**STATED GOAL**
Scan the material below for the string "Python", and copy every line where it shows up.

== SUPPLIED RECORDS

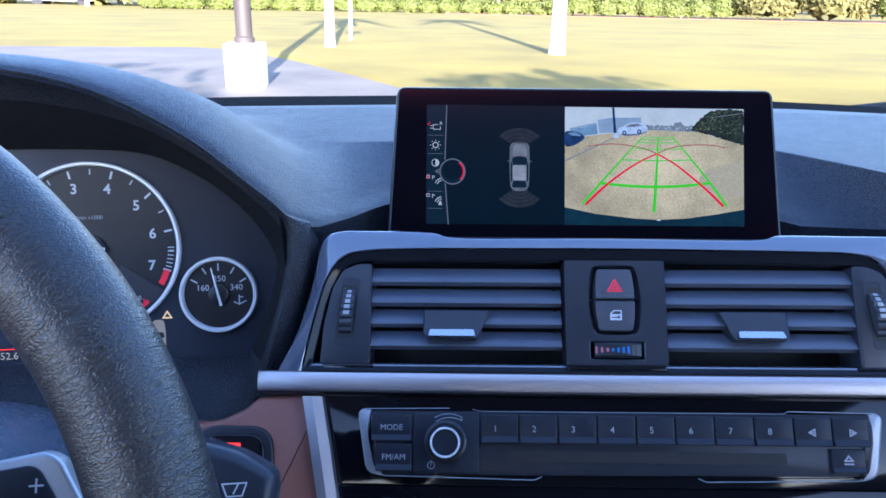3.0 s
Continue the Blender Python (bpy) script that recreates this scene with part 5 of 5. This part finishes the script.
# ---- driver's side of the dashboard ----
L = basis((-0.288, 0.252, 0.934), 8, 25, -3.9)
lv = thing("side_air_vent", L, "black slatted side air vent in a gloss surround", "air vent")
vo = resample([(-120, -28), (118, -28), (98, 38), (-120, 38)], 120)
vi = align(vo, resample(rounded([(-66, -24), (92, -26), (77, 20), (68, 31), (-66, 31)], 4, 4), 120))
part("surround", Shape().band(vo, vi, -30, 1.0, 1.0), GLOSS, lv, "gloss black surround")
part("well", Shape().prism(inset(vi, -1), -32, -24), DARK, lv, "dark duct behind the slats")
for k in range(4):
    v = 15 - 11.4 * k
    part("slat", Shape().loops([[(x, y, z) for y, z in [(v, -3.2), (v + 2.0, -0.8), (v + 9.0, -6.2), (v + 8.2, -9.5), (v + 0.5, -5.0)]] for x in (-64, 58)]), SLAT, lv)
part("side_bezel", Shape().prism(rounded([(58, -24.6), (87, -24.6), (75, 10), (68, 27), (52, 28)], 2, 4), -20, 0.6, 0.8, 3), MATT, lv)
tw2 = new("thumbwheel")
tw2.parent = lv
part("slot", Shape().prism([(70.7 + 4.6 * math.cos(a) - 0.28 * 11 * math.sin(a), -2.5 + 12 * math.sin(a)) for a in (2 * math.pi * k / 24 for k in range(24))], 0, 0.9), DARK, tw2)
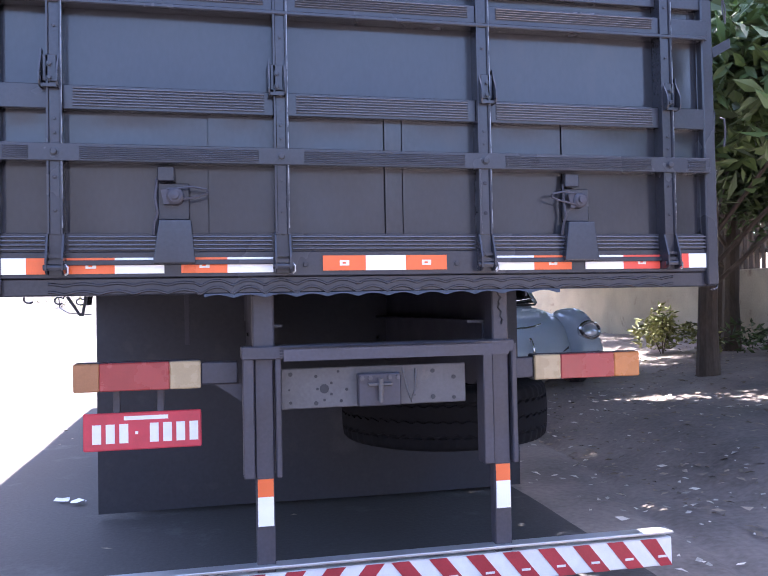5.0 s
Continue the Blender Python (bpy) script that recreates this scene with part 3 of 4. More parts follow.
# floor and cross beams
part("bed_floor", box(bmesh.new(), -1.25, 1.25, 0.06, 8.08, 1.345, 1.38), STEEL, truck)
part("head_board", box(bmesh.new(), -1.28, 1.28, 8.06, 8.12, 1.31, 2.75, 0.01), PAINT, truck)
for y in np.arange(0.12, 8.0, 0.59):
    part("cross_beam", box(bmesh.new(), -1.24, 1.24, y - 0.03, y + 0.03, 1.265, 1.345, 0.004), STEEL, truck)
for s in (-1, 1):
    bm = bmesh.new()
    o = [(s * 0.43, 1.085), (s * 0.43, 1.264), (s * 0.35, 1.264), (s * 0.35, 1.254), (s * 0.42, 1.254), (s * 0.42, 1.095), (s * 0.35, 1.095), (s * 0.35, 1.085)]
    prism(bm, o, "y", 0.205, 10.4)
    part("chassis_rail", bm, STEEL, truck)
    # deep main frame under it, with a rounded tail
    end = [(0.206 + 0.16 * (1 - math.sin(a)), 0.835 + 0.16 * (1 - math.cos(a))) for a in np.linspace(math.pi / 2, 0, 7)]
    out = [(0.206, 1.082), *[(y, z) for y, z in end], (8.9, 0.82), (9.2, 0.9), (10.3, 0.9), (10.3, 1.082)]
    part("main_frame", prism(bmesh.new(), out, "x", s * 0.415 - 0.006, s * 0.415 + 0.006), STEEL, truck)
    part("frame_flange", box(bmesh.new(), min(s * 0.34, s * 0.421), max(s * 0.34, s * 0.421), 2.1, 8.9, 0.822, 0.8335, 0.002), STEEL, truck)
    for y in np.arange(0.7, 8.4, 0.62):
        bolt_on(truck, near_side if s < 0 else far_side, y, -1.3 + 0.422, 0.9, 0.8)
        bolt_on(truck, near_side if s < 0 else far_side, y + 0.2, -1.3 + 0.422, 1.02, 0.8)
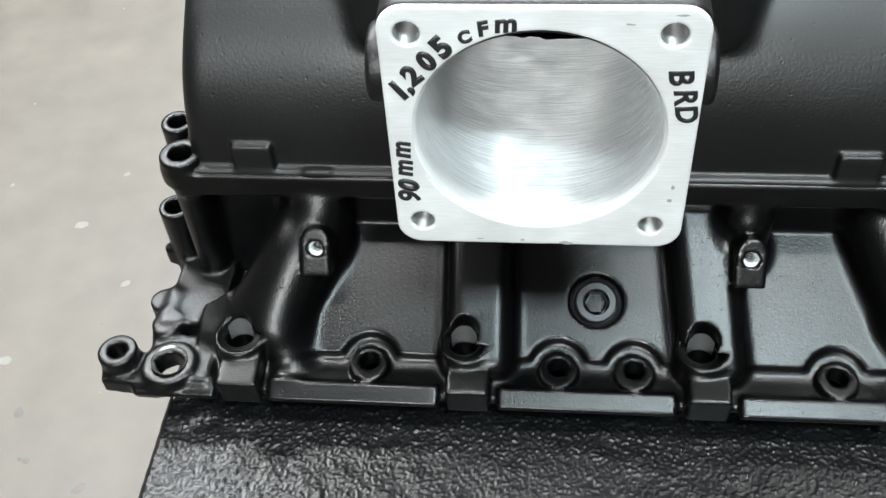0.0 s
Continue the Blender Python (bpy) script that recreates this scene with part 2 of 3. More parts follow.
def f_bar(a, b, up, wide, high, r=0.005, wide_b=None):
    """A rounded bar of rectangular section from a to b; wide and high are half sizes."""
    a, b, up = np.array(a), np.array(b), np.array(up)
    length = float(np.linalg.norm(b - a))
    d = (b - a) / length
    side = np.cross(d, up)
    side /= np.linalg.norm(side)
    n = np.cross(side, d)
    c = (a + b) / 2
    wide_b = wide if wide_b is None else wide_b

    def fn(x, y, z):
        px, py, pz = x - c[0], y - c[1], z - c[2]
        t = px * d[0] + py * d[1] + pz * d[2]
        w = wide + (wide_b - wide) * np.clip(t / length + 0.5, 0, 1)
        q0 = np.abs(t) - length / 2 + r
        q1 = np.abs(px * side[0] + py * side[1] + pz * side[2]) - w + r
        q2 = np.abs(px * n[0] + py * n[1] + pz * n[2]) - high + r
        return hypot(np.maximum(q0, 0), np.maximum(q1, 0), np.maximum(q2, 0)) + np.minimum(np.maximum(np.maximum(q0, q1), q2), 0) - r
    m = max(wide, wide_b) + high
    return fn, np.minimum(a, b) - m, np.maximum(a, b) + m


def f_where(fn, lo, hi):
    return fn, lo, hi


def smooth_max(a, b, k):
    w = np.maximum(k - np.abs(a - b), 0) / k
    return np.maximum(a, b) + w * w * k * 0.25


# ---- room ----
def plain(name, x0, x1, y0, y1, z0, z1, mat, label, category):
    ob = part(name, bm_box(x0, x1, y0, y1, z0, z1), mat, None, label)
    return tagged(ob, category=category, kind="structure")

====

**ANSWER TO THE TASK**
Continue the Blender Python (bpy) script that recreates this scene with part 5 of 5. This part finishes the script.
Continue the Blender Python (bpy) script that recreates this scene with part 3 of 4. More parts follow.
Continue the Blender Python (bpy) script that recreates this scene with part 2 of 3. More parts follow.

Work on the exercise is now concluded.